Why you should care
Because it’s funny. And might just be true.
Avid travelers tend to have a bucket list of places to see on Earth. That’s thinking small. Space, that massive unexplored frontier, is the ultimate travel destination. Take a walk on the moon? Sign me up. Colonize Mars? I’ll bring the sunscreen. Space travel sounds exciting, until you get down to the logistics of actually experiencing life far, far away from Earth. Turns out, it’s going to suck, as Don Moyer’s illustration-filled book Stay Home: The Ugly Truth About Space Travel clearly points out, humorously.
Because there will be uncomfortable space suits that make it impossible to scratch an itch. Hungry? Your dinner comes in a tube. You’ll also be exposed to life-forms packed full of infectious diseases and languages you can’t translate. While living in small spaces is a growing trend on Earth, you might have a different opinion when subjected to pod life. Same goes for the lack of long, hot showers. The book teaches you all this and more with its 21 punchy, text-filled pages accompanied by illustrations of described miseries and challenges.
Compiling warnings about the inconveniences of space travel was, for Moyer, a retired graphic designer, “a great excuse to … draw creepy aliens and exotic spacecraft.” You may think twice about accepting an offer to grab space coffee after seeing the unpleasant looking alien who’s offering it up. Moyer isn’t opposed to space travel: “I think it would be wonderful if more people would disappear into space.” He has a list of nominations at the ready.
The book will have frequent travelers laughing aloud as they recall their own travel horror stories.
Seriously, though, he finds the human desire to rocket through space wonderful and inspiring but is “naturally suspicious of the popular delusion that it is pleasant.” That’s why he addresses the myth with humor — and he nails it because it’s relatable to Earth travel. The book will have frequent travelers laughing aloud as they recall their own travel horror stories.
And since Moyer, before retiring, typically traveled three out of four weeks, he’s familiar with what can go wrong. “In making this book, I liked the idea that ordinary business travelers would recognize the classic vexations.” He turned to Kickstarter because that’s where all his “brilliant, self-inflicted projects” are crowdfunded — this is his 31st. The platform eliminates the risks, Moyer says, because if no one likes his idea enough to support it, it can just fade away. This book won’t — it surpassed its goal by more than $18,000.
Ever sat next to the plane hacker, who’s surely carrying the plague? Or someone who’s tissue usage is responsible for decimating a rain forest? How about 12 hours on a cramped bus without AC in the dead of summer? Or paying double than the locals for your room? That’s the tourist tax. (FYI: There is no tourist tax.) Out of underwear and in need of a laundromat? It’s the bathroom sink. As rewarding travel is, it can be challenging, to put it mildly.

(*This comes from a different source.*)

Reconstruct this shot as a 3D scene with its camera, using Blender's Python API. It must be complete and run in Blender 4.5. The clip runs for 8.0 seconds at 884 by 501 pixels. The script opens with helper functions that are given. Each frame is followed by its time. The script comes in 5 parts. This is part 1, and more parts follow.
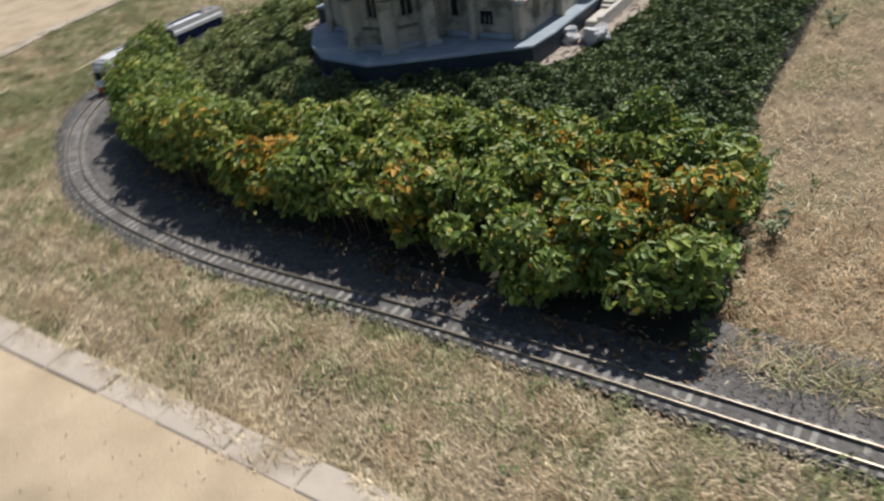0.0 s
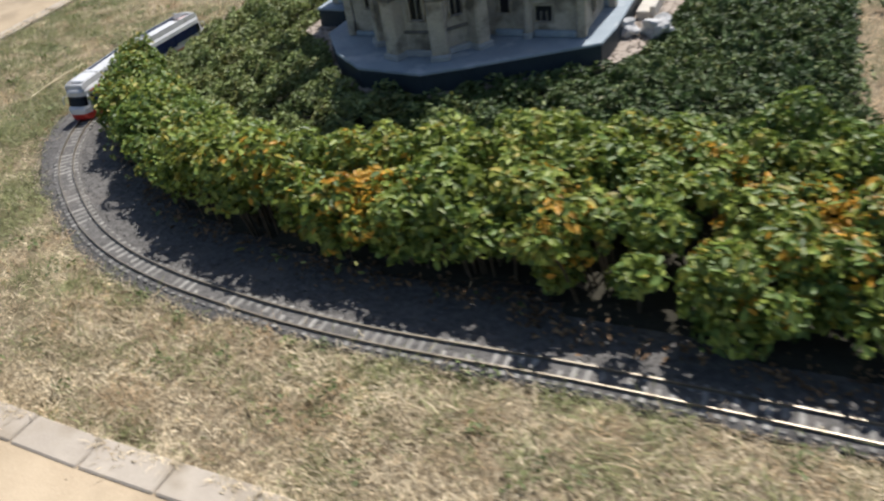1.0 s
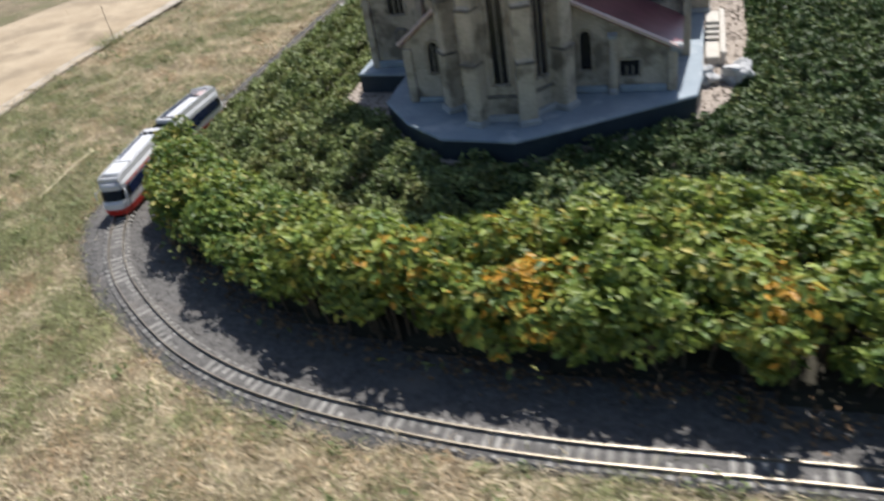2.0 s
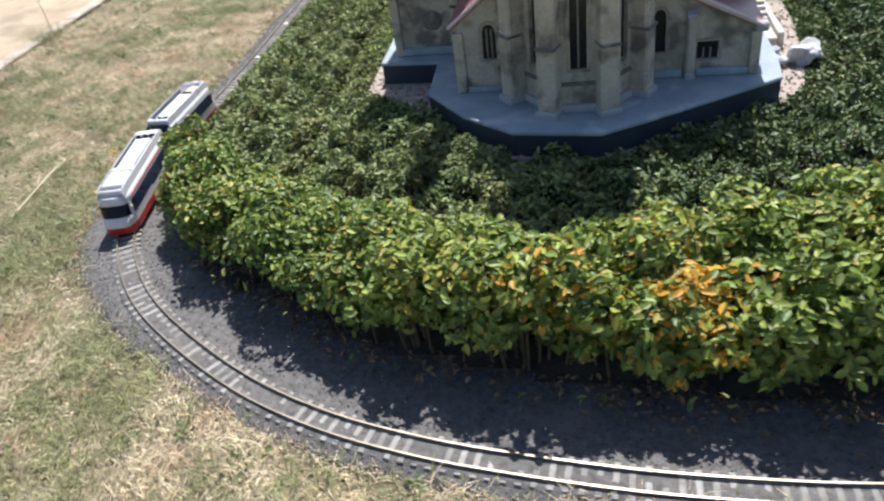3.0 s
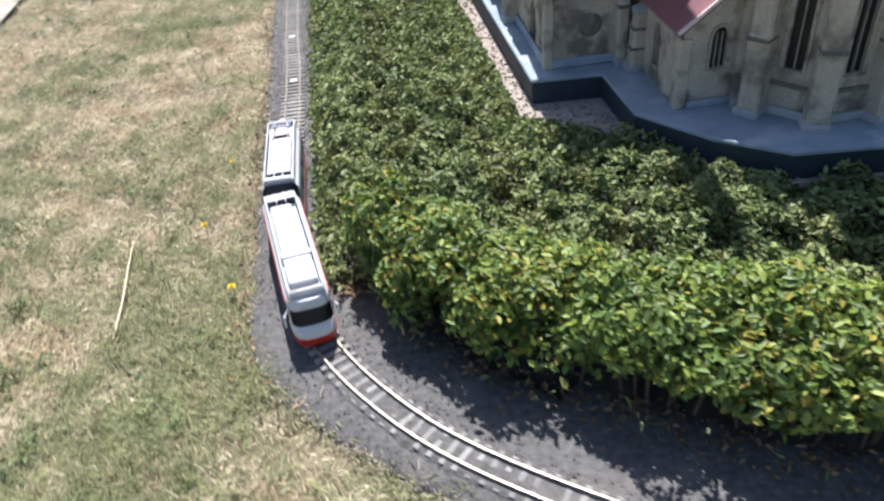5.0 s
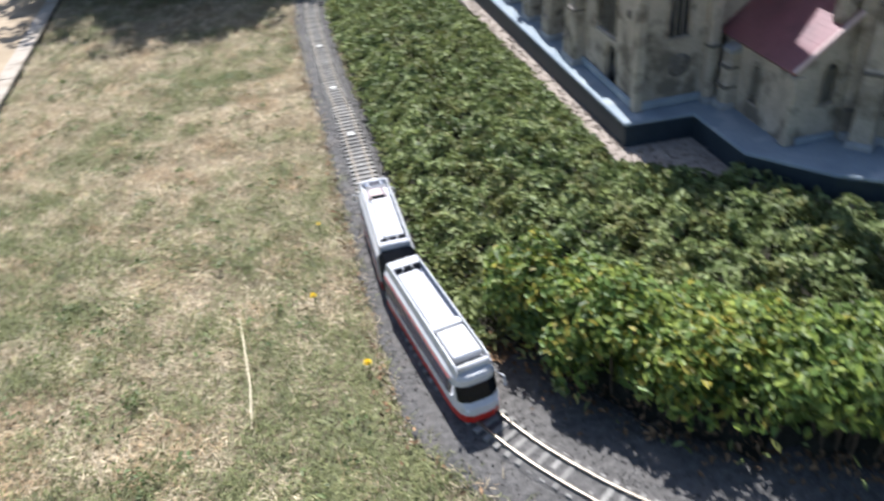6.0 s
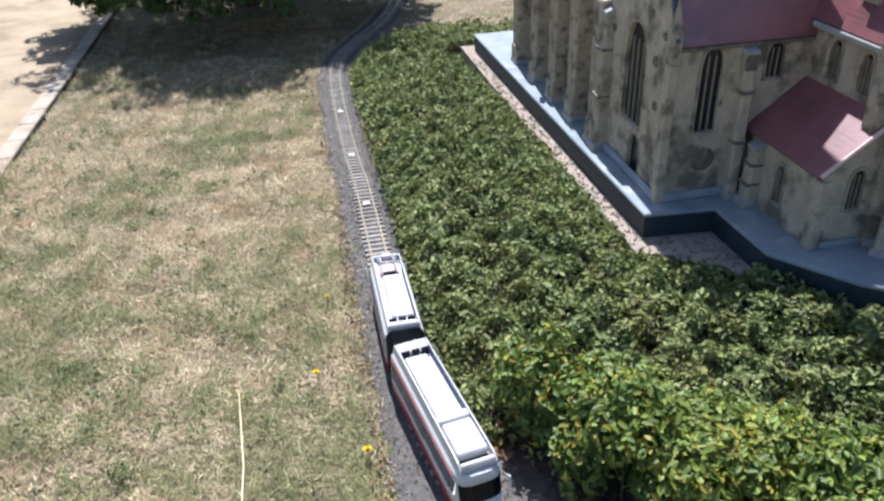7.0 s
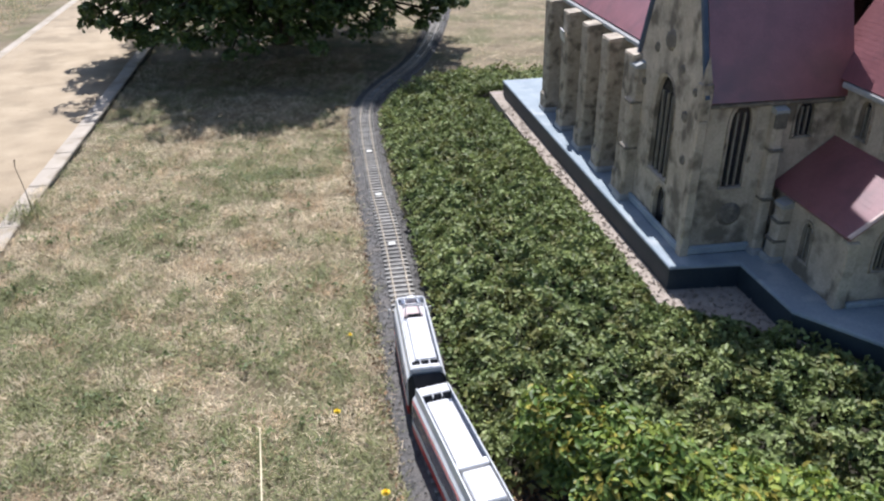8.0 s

For those who are just beginning to tackle a bucket list, the book is a great intro to life on the road, and, when things get rough, a way for any traveler to take a moment and have a much-needed laugh. You can grab Stay Home: The Ugly Truth About Space Travel from Moyer’s website for $14.95.
He’s only printing hard copies and defends his choice not to go digital: “I picture someone slipping this book into a departing friend’s luggage with a warm, I’ll-miss-you note written on the title page — when has a PDF ever become a cherished memento?” I’d hate to see the argument at check-in when that person’s carry-on is suddenly over the weight limit. Oh, wait, I have seen it — and nearly missed flights because of the holdup. Travel! It’s the best.